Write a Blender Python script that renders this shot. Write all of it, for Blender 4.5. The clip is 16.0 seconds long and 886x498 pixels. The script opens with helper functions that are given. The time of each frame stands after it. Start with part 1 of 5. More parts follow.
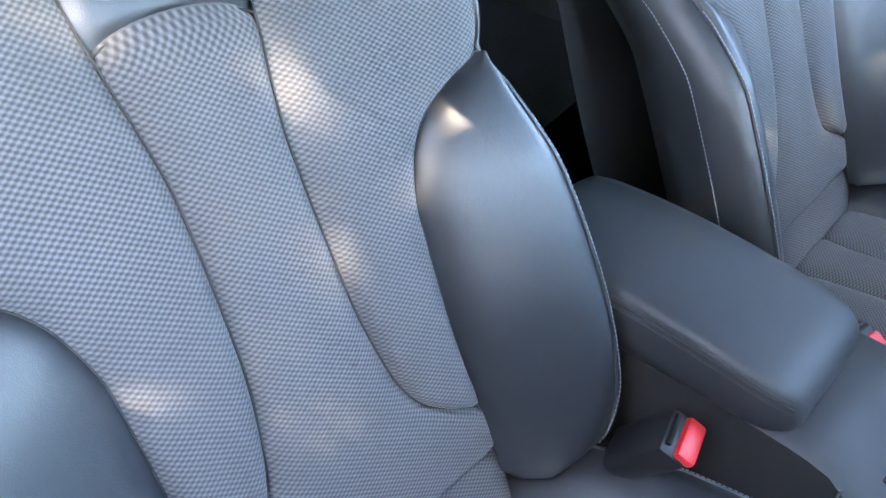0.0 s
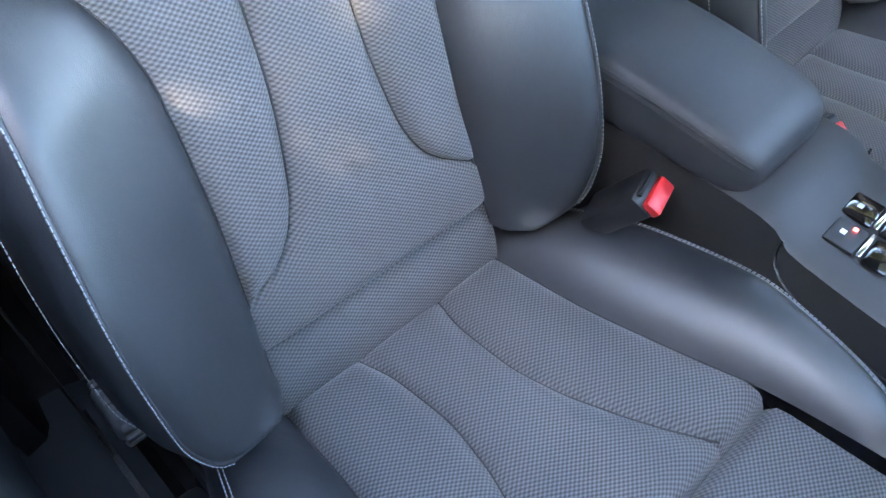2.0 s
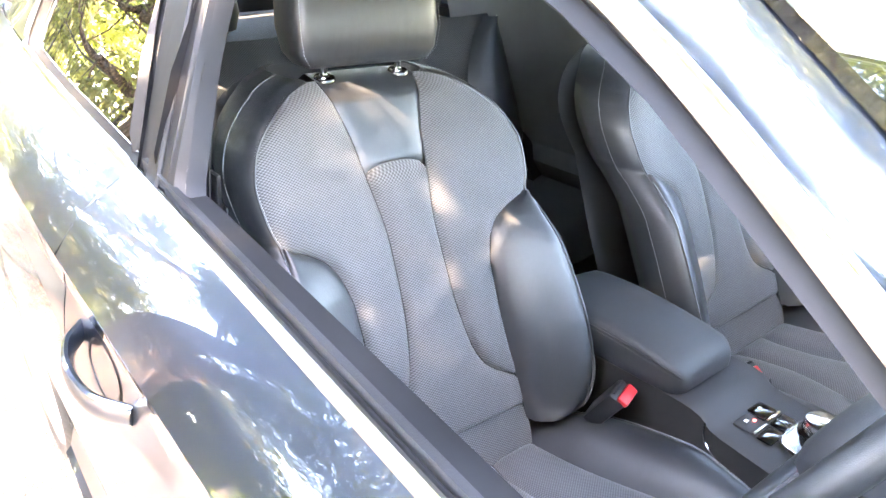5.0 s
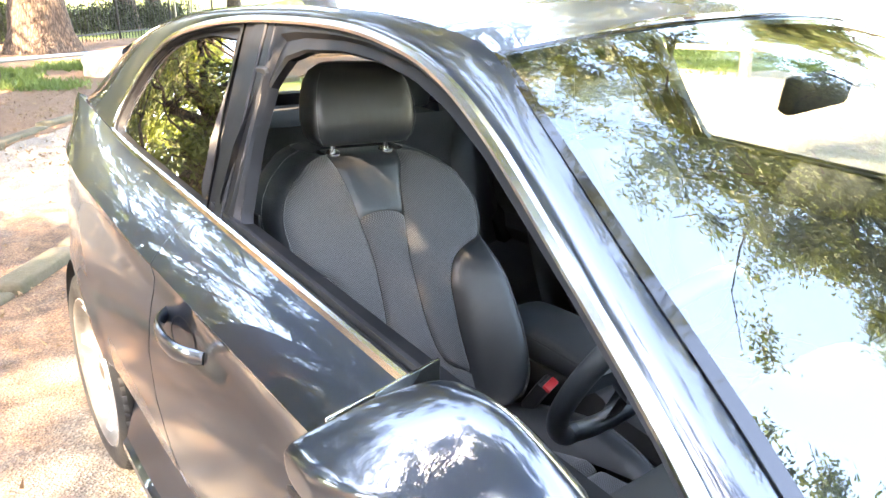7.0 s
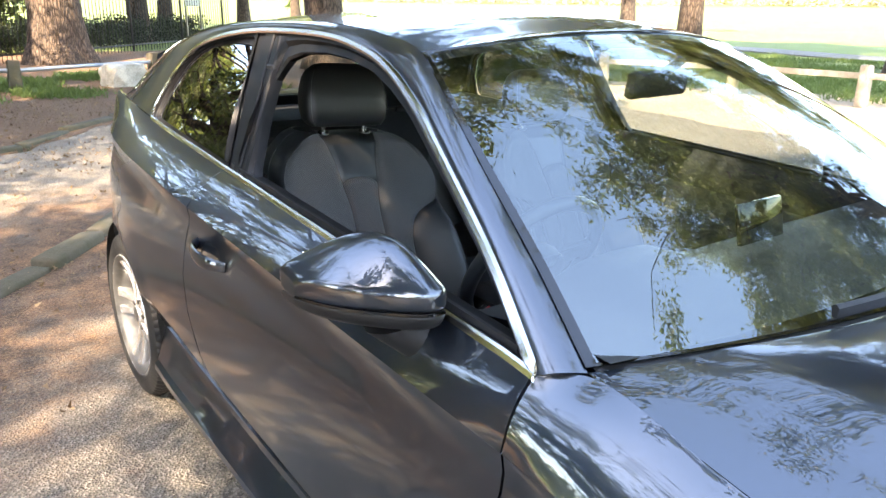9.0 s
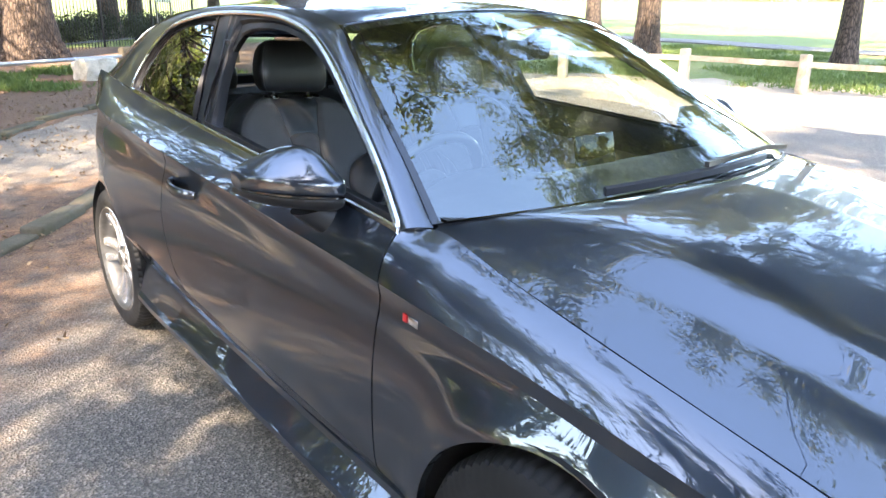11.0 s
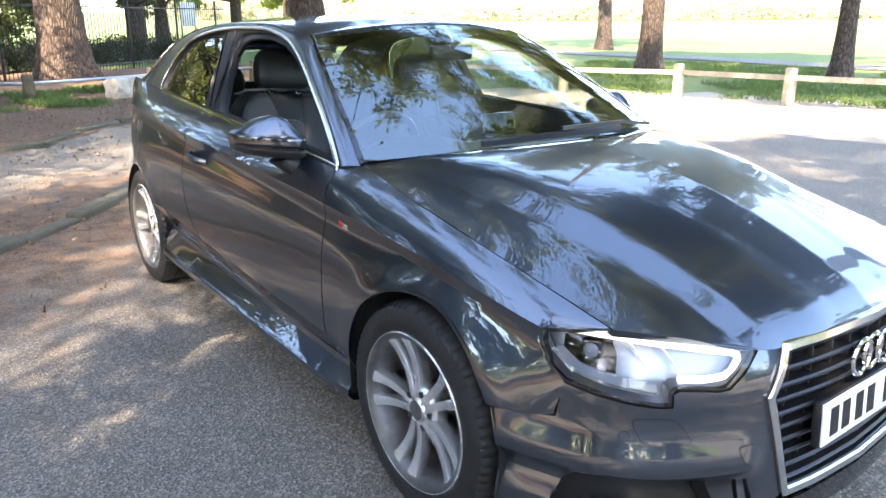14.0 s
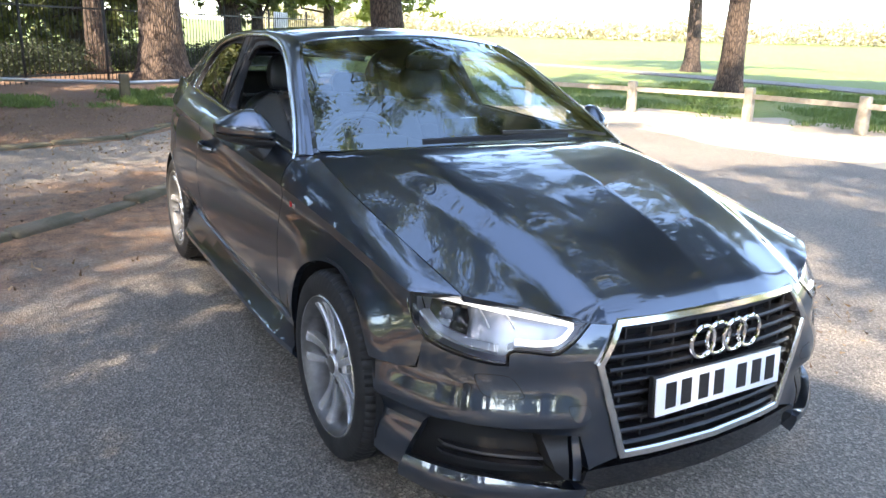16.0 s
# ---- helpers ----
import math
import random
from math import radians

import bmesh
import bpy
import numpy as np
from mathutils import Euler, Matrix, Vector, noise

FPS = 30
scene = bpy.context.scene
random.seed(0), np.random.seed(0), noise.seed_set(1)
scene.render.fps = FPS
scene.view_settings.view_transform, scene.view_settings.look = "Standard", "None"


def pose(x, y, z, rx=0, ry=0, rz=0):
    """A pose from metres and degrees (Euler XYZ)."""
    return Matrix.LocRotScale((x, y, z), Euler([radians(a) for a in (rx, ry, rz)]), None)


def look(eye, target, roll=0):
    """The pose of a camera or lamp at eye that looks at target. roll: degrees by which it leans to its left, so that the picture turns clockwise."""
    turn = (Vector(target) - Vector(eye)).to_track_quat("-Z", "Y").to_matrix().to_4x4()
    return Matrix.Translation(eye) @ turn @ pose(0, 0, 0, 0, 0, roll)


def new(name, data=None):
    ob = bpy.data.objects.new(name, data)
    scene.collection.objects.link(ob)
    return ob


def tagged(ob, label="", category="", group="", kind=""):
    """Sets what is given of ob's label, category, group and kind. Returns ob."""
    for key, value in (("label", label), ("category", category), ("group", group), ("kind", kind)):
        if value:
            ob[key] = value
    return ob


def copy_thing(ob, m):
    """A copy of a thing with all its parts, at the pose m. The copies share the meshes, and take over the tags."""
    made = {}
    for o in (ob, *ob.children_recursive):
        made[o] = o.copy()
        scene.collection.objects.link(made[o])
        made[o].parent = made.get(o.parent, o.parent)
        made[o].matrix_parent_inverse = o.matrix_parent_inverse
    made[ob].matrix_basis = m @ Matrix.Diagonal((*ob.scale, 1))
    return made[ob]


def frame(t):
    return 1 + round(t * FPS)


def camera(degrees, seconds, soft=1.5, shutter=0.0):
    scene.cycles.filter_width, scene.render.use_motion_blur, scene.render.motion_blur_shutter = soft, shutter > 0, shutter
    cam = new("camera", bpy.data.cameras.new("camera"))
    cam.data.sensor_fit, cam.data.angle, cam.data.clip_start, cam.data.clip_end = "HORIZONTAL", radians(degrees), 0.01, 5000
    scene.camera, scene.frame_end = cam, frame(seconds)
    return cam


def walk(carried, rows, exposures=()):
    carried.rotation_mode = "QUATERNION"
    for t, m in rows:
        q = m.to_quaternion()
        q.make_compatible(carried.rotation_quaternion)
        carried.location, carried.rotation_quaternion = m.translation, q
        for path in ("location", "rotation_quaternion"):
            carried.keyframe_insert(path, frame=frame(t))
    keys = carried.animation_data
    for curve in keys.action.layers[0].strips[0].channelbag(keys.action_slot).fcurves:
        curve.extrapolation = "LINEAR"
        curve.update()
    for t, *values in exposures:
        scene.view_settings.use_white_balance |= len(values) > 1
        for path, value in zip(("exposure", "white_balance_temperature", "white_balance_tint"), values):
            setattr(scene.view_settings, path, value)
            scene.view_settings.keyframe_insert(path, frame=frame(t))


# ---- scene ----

WHAT THE TASK ASKS
Print the data above verbatim from the first line through the line holding "return Matrix.LocRotScale((x, y, z), Euler([radians(a)", leaving every picture out.

FULL ANSWER
Write a Blender Python script that renders this shot. Write all of it, for Blender 4.5. The clip is 16.0 seconds long and 886x498 pixels. The script opens with helper functions that are given. The time of each frame stands after it. Start with part 1 of 5. More parts follow.
0.0 s
2.0 s
5.0 s
7.0 s
9.0 s
11.0 s
14.0 s
16.0 s
# ---- helpers ----
import math
import random
from math import radians

import bmesh
import bpy
import numpy as np
from mathutils import Euler, Matrix, Vector, noise

FPS = 30
scene = bpy.context.scene
random.seed(0), np.random.seed(0), noise.seed_set(1)
scene.render.fps = FPS
scene.view_settings.view_transform, scene.view_settings.look = "Standard", "None"


def pose(x, y, z, rx=0, ry=0, rz=0):
    """A pose from metres and degrees (Euler XYZ)."""
    return Matrix.LocRotScale((x, y, z), Euler([radians(a) for a in (rx, ry, rz)]), None)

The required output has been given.